■ Directions: Leave out the pictures and repeat the rest of the material exactly.

■ Data segment:
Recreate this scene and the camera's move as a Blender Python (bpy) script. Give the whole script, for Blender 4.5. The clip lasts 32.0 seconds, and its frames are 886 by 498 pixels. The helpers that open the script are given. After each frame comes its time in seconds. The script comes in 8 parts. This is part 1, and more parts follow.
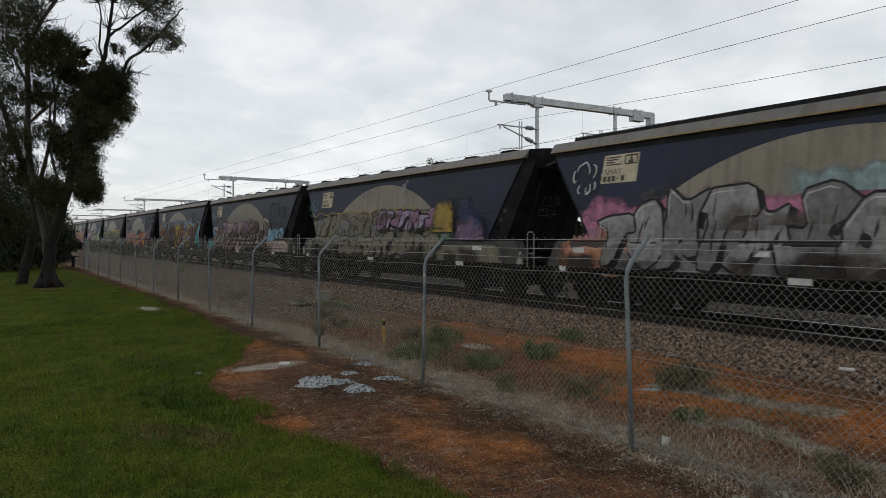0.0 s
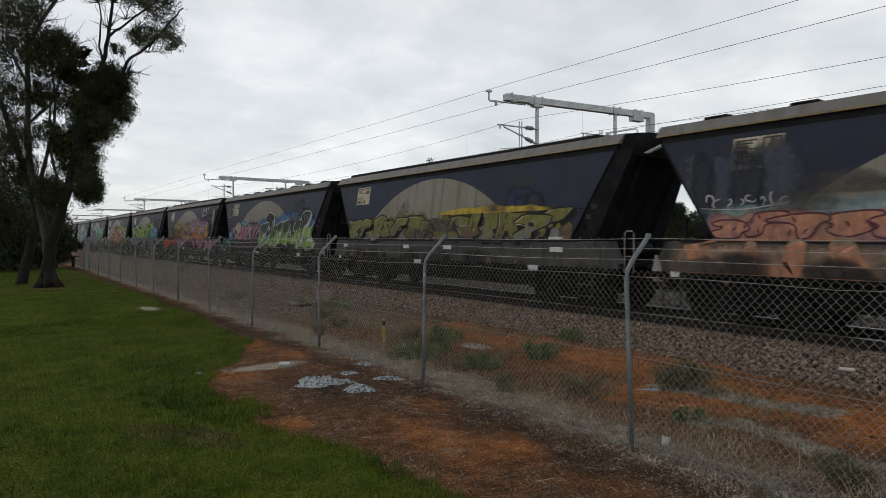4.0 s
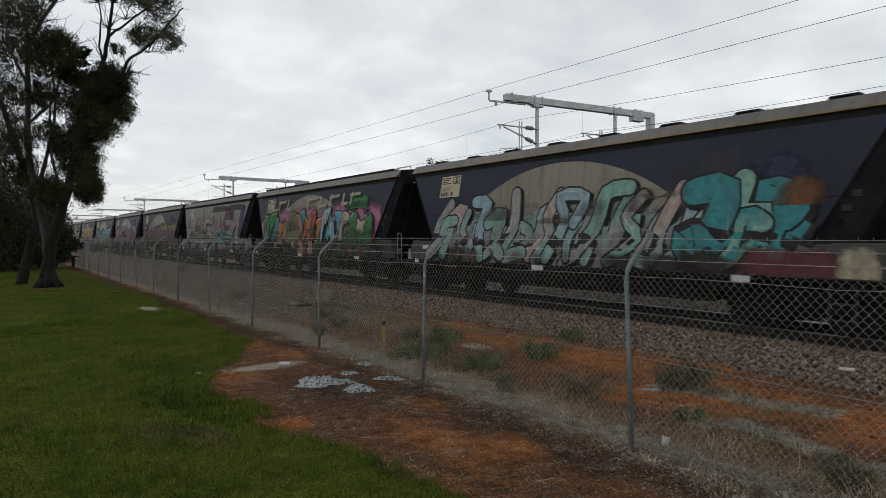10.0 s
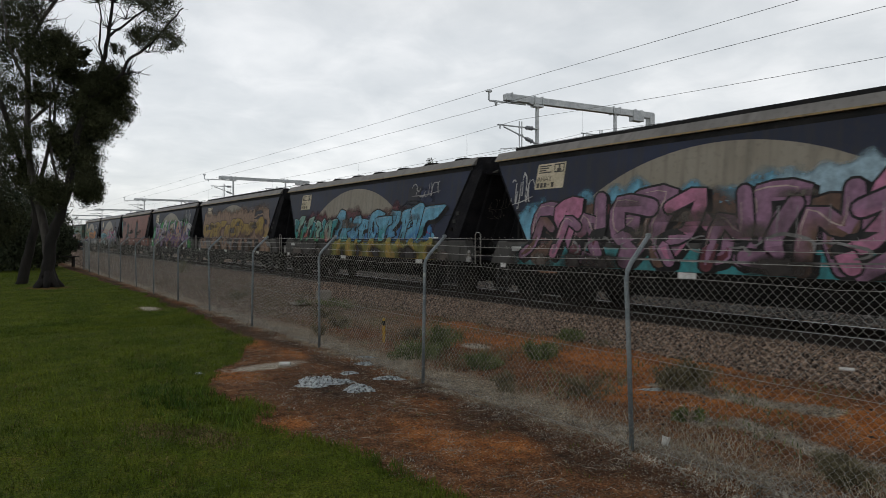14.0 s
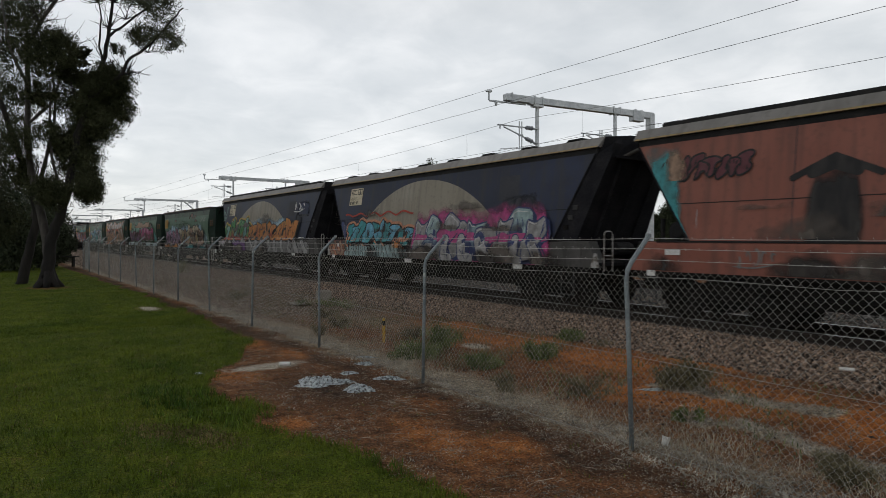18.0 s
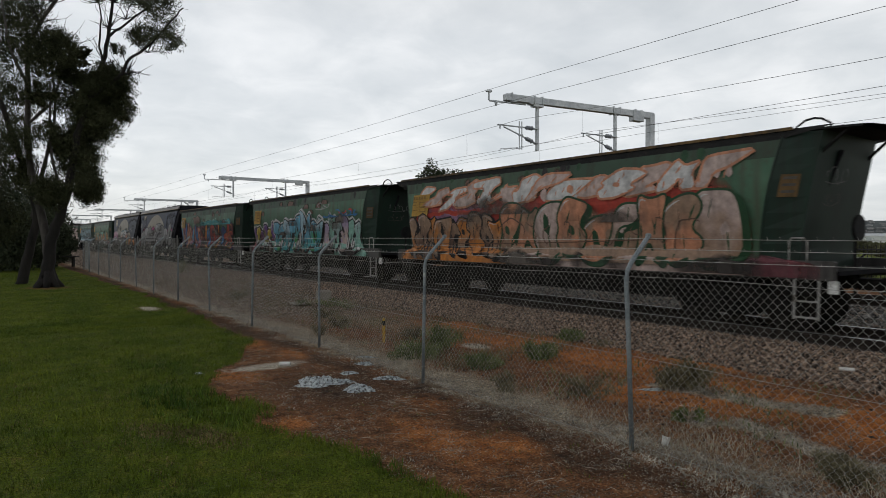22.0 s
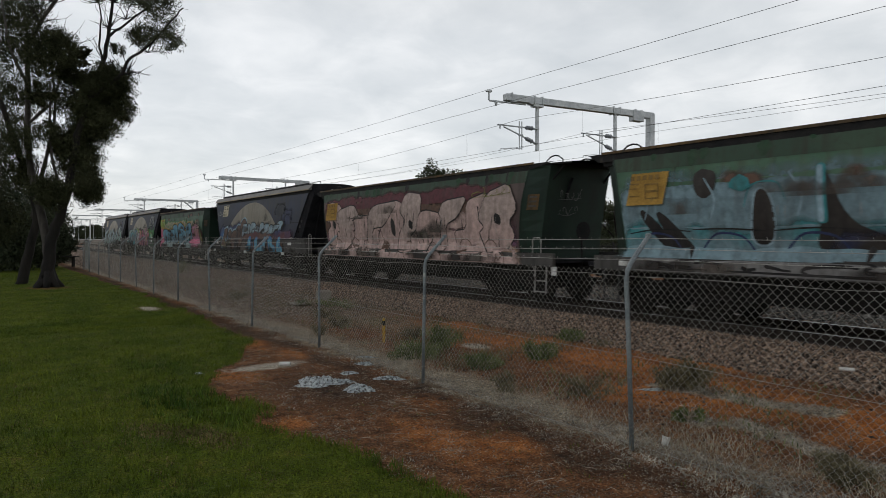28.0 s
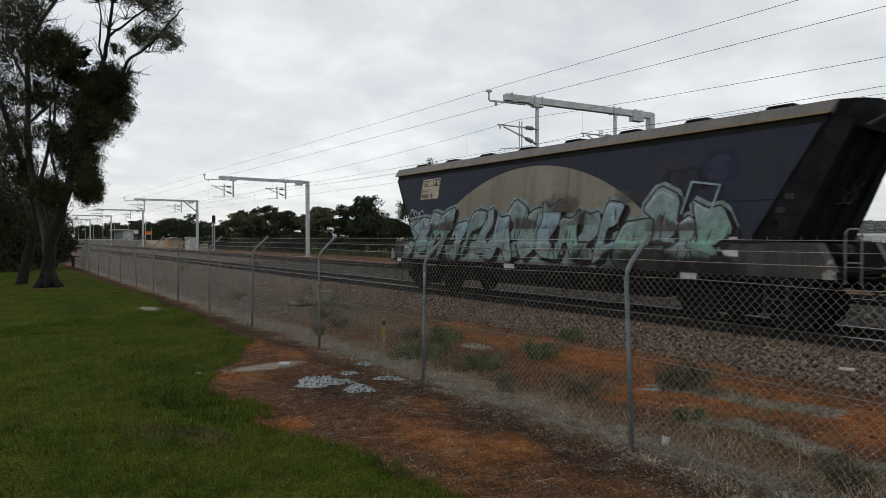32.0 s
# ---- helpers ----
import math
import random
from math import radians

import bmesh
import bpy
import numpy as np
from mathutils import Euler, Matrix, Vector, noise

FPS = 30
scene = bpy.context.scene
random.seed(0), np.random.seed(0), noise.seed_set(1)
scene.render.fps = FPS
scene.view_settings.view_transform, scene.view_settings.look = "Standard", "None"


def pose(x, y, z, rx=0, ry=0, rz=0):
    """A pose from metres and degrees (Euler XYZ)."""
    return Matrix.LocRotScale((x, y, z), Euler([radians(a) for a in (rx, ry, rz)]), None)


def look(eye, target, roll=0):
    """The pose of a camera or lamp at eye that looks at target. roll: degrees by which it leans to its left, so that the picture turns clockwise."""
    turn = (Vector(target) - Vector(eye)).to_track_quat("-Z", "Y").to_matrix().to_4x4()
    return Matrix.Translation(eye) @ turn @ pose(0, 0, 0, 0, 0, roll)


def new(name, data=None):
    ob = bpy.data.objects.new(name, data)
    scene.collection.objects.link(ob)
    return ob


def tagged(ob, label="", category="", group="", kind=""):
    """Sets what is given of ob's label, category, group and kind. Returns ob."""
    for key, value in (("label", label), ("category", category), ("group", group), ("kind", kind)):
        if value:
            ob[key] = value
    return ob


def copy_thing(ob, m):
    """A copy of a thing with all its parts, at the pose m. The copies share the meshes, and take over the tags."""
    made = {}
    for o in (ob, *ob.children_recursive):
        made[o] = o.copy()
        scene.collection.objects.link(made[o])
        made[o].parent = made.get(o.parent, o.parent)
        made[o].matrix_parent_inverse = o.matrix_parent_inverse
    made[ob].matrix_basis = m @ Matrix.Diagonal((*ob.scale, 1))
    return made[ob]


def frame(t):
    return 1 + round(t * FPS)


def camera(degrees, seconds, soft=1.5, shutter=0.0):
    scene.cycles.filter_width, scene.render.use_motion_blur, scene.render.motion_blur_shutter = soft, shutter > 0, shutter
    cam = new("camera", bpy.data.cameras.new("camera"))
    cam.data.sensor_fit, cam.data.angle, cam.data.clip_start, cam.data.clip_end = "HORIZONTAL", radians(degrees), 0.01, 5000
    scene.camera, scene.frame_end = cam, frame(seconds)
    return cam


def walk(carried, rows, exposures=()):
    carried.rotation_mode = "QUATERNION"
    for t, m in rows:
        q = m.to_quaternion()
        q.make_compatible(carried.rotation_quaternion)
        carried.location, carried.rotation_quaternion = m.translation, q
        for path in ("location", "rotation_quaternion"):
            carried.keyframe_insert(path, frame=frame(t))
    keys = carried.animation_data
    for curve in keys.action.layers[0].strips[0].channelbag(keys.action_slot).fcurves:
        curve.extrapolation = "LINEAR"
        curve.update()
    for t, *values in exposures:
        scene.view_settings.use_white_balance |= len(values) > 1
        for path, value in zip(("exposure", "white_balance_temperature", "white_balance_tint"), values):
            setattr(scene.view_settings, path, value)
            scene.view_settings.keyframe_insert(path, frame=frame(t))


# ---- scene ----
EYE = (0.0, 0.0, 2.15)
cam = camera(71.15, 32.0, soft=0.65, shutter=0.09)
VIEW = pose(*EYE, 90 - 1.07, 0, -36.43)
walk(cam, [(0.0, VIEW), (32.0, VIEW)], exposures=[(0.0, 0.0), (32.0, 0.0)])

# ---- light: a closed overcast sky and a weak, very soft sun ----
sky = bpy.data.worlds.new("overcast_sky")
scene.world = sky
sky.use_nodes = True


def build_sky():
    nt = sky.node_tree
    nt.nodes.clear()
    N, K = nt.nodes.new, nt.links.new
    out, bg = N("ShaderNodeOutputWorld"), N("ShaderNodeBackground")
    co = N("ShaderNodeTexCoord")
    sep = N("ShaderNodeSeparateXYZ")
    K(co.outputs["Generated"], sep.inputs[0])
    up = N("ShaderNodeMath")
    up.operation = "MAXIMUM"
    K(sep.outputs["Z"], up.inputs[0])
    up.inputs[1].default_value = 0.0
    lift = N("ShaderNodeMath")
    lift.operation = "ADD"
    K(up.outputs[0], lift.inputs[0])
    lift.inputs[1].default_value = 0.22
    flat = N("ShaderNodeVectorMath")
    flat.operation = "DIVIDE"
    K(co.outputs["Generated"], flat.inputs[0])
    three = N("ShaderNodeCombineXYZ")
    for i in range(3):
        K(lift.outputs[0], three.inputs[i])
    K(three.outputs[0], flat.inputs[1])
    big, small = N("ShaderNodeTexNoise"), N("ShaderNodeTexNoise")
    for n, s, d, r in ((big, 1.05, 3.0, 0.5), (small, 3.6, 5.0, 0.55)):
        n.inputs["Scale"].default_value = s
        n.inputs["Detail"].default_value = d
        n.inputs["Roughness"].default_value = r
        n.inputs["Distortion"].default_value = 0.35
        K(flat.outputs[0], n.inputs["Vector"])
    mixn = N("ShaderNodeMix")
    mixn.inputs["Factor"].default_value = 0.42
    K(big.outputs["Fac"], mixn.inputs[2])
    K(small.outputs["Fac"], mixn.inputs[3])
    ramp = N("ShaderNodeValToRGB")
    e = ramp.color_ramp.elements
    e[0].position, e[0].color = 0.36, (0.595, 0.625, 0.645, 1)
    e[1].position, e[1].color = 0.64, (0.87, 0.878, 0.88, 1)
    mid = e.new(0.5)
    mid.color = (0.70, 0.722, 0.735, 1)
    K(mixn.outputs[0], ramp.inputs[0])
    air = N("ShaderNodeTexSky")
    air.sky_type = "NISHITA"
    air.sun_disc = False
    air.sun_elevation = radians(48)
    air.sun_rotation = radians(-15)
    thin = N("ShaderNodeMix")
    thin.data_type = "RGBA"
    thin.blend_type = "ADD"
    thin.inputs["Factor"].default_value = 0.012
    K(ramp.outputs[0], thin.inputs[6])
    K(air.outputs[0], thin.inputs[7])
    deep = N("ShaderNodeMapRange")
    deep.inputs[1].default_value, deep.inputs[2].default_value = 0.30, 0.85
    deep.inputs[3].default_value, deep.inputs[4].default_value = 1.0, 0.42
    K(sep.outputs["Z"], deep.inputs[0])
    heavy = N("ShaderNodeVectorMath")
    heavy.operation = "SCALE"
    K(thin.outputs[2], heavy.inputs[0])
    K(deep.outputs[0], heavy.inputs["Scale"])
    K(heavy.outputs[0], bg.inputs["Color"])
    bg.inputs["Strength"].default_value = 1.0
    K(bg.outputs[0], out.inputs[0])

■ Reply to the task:
Recreate this scene and the camera's move as a Blender Python (bpy) script. Give the whole script, for Blender 4.5. The clip lasts 32.0 seconds, and its frames are 886 by 498 pixels. The helpers that open the script are given. After each frame comes its time in seconds. The script comes in 8 parts. This is part 1, and more parts follow.
0.0 s
4.0 s
10.0 s
14.0 s
18.0 s
22.0 s
28.0 s
32.0 s
# ---- helpers ----
import math
import random
from math import radians

import bmesh
import bpy
import numpy as np
from mathutils import Euler, Matrix, Vector, noise

FPS = 30
scene = bpy.context.scene
random.seed(0), np.random.seed(0), noise.seed_set(1)
scene.render.fps = FPS
scene.view_settings.view_transform, scene.view_settings.look = "Standard", "None"


def pose(x, y, z, rx=0, ry=0, rz=0):
    """A pose from metres and degrees (Euler XYZ)."""
    return Matrix.LocRotScale((x, y, z), Euler([radians(a) for a in (rx, ry, rz)]), None)


def look(eye, target, roll=0):
    """The pose of a camera or lamp at eye that looks at target. roll: degrees by which it leans to its left, so that the picture turns clockwise."""
    turn = (Vector(target) - Vector(eye)).to_track_quat("-Z", "Y").to_matrix().to_4x4()
    return Matrix.Translation(eye) @ turn @ pose(0, 0, 0, 0, 0, roll)


def new(name, data=None):
    ob = bpy.data.objects.new(name, data)
    scene.collection.objects.link(ob)
    return ob


def tagged(ob, label="", category="", group="", kind=""):
    """Sets what is given of ob's label, category, group and kind. Returns ob."""
    for key, value in (("label", label), ("category", category), ("group", group), ("kind", kind)):
        if value:
            ob[key] = value
    return ob


def copy_thing(ob, m):
    """A copy of a thing with all its parts, at the pose m. The copies share the meshes, and take over the tags."""
    made = {}
    for o in (ob, *ob.children_recursive):
        made[o] = o.copy()
        scene.collection.objects.link(made[o])
        made[o].parent = made.get(o.parent, o.parent)
        made[o].matrix_parent_inverse = o.matrix_parent_inverse
    made[ob].matrix_basis = m @ Matrix.Diagonal((*ob.scale, 1))
    return made[ob]


def frame(t):
    return 1 + round(t * FPS)


def camera(degrees, seconds, soft=1.5, shutter=0.0):
    scene.cycles.filter_width, scene.render.use_motion_blur, scene.render.motion_blur_shutter = soft, shutter > 0, shutter
    cam = new("camera", bpy.data.cameras.new("camera"))
    cam.data.sensor_fit, cam.data.angle, cam.data.clip_start, cam.data.clip_end = "HORIZONTAL", radians(degrees), 0.01, 5000
    scene.camera, scene.frame_end = cam, frame(seconds)
    return cam


def walk(carried, rows, exposures=()):
    carried.rotation_mode = "QUATERNION"
    for t, m in rows:
        q = m.to_quaternion()
        q.make_compatible(carried.rotation_quaternion)
        carried.location, carried.rotation_quaternion = m.translation, q
        for path in ("location", "rotation_quaternion"):
            carried.keyframe_insert(path, frame=frame(t))
    keys = carried.animation_data
    for curve in keys.action.layers[0].strips[0].channelbag(keys.action_slot).fcurves:
        curve.extrapolation = "LINEAR"
        curve.update()
    for t, *values in exposures:
        scene.view_settings.use_white_balance |= len(values) > 1
        for path, value in zip(("exposure", "white_balance_temperature", "white_balance_tint"), values):
            setattr(scene.view_settings, path, value)
            scene.view_settings.keyframe_insert(path, frame=frame(t))


# ---- scene ----
EYE = (0.0, 0.0, 2.15)
cam = camera(71.15, 32.0, soft=0.65, shutter=0.09)
VIEW = pose(*EYE, 90 - 1.07, 0, -36.43)
walk(cam, [(0.0, VIEW), (32.0, VIEW)], exposures=[(0.0, 0.0), (32.0, 0.0)])

# ---- light: a closed overcast sky and a weak, very soft sun ----
sky = bpy.data.worlds.new("overcast_sky")
scene.world = sky
sky.use_nodes = True


def build_sky():
    nt = sky.node_tree
    nt.nodes.clear()
    N, K = nt.nodes.new, nt.links.new
    out, bg = N("ShaderNodeOutputWorld"), N("ShaderNodeBackground")
    co = N("ShaderNodeTexCoord")
    sep = N("ShaderNodeSeparateXYZ")
    K(co.outputs["Generated"], sep.inputs[0])
    up = N("ShaderNodeMath")
    up.operation = "MAXIMUM"
    K(sep.outputs["Z"], up.inputs[0])
    up.inputs[1].default_value = 0.0
    lift = N("ShaderNodeMath")
    lift.operation = "ADD"
    K(up.outputs[0], lift.inputs[0])
    lift.inputs[1].default_value = 0.22
    flat = N("ShaderNodeVectorMath")
    flat.operation = "DIVIDE"
    K(co.outputs["Generated"], flat.inputs[0])
    three = N("ShaderNodeCombineXYZ")
    for i in range(3):
        K(lift.outputs[0], three.inputs[i])
    K(three.outputs[0], flat.inputs[1])
    big, small = N("ShaderNodeTexNoise"), N("ShaderNodeTexNoise")
    for n, s, d, r in ((big, 1.05, 3.0, 0.5), (small, 3.6, 5.0, 0.55)):
        n.inputs["Scale"].default_value = s
        n.inputs["Detail"].default_value = d
        n.inputs["Roughness"].default_value = r
        n.inputs["Distortion"].default_value = 0.35
        K(flat.outputs[0], n.inputs["Vector"])
    mixn = N("ShaderNodeMix")
    mixn.inputs["Factor"].default_value = 0.42
    K(big.outputs["Fac"], mixn.inputs[2])
    K(small.outputs["Fac"], mixn.inputs[3])
    ramp = N("ShaderNodeValToRGB")
    e = ramp.color_ramp.elements
    e[0].position, e[0].color = 0.36, (0.595, 0.625, 0.645, 1)
    e[1].position, e[1].color = 0.64, (0.87, 0.878, 0.88, 1)
    mid = e.new(0.5)
    mid.color = (0.70, 0.722, 0.735, 1)
    K(mixn.outputs[0], ramp.inputs[0])
    air = N("ShaderNodeTexSky")
    air.sky_type = "NISHITA"
    air.sun_disc = False
    air.sun_elevation = radians(48)
    air.sun_rotation = radians(-15)
    thin = N("ShaderNodeMix")
    thin.data_type = "RGBA"
    thin.blend_type = "ADD"
    thin.inputs["Factor"].default_value = 0.012
    K(ramp.outputs[0], thin.inputs[6])
    K(air.outputs[0], thin.inputs[7])
    deep = N("ShaderNodeMapRange")
    deep.inputs[1].default_value, deep.inputs[2].default_value = 0.30, 0.85
    deep.inputs[3].default_value, deep.inputs[4].default_value = 1.0, 0.42
    K(sep.outputs["Z"], deep.inputs[0])
    heavy = N("ShaderNodeVectorMath")
    heavy.operation = "SCALE"
    K(thin.outputs[2], heavy.inputs[0])
    K(deep.outputs[0], heavy.inputs["Scale"])
    K(heavy.outputs[0], bg.inputs["Color"])
    bg.inputs["Strength"].default_value = 1.0
    K(bg.outputs[0], out.inputs[0])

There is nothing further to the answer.